What Should You Do? / Best Practices
First of all let’s get this straight. It’s never enough to back up just once. One backup is not a backup. If it’s your only copy then it is an original but as I mentioned before that notion is for next week. Best Practices states that we should have three backups on three different types of media. What does that mean?
- You should have your data that you use often readily available to you in case of disaster. Readily available would mean something that you can refer to quickly, say a flashdrive.
- You have data that you don’t need or use every day but if disaster struck you would need it fairly quickly. This data you should store on something a little more substantial such as an external hard drive, or a CD, DVD, or BluRay disc. This isn’t something you will carry around. Store this at home or in your car or wherever.

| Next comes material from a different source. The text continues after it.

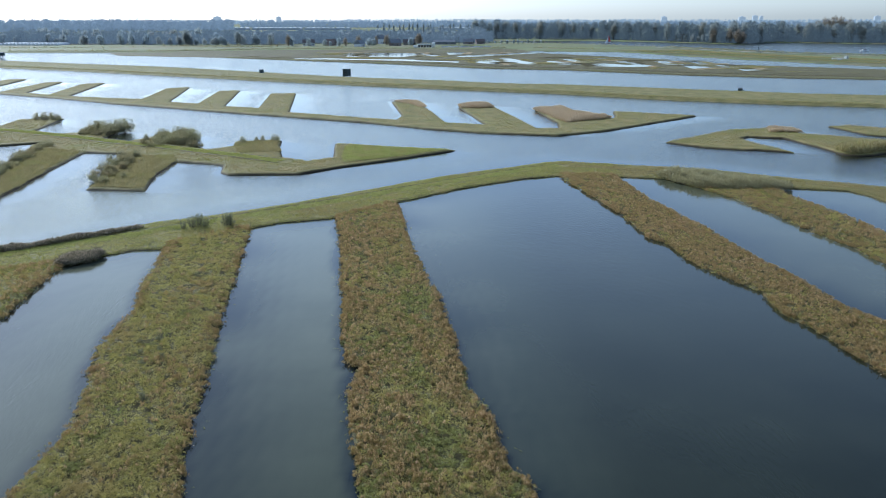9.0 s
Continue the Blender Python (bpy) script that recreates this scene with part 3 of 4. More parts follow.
reed_patch("reed_fringe", [(-90, 95), (-64.5, 111.6), (-61.4, 113.4), (-58.7, 116.3), (-55.8, 119.2), (-52.8, 122.1), (-49.4, 126.4), (-50.4, 127.2), (-53.4, 123.9), (-56.6, 121.2), (-59.6, 118.3),
                           (-62.4, 115.6), (-66, 114), (-91, 98)], 40, 0.85, 1.2, DARKREED, "dark fringe of seeding reeds along the outer bank", head=HEADS, ragged=0.5)
reed_patch("reed_clump", [(-54, 105.9), (-51.5, 106.3), (-49.4, 107.8), (-49.2, 111.4), (-50.4, 112.8), (-52.5, 111.4), (-54.6, 108.8)], 40, 0.85, 1.2, DARKREED, "dark mound of seeding reeds at the water's edge", head=HEADS)
reed_patch("straw_mound", [(-1, 313), (10, 317), (12, 306), (6, 303), (0, 304)], 28, 1.12, 1.5, STRAW, "mound of dead straw on a spit", base=0.4, rise=0.5, taper=3.5)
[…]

- Would be what I call the “what if” backup. What if your car was broken into and your external hard drive was stolen? What if your house was broken into? What if your house burned to the ground? Yes, that would be a disaster. Let’s not be confused here, we are talking about disaster prevention. So this third backup should be all your data on an external hard drive or a CD, DVD, or BluRay Disc or it could also be Cloud backup. And it should be offsite….away from you.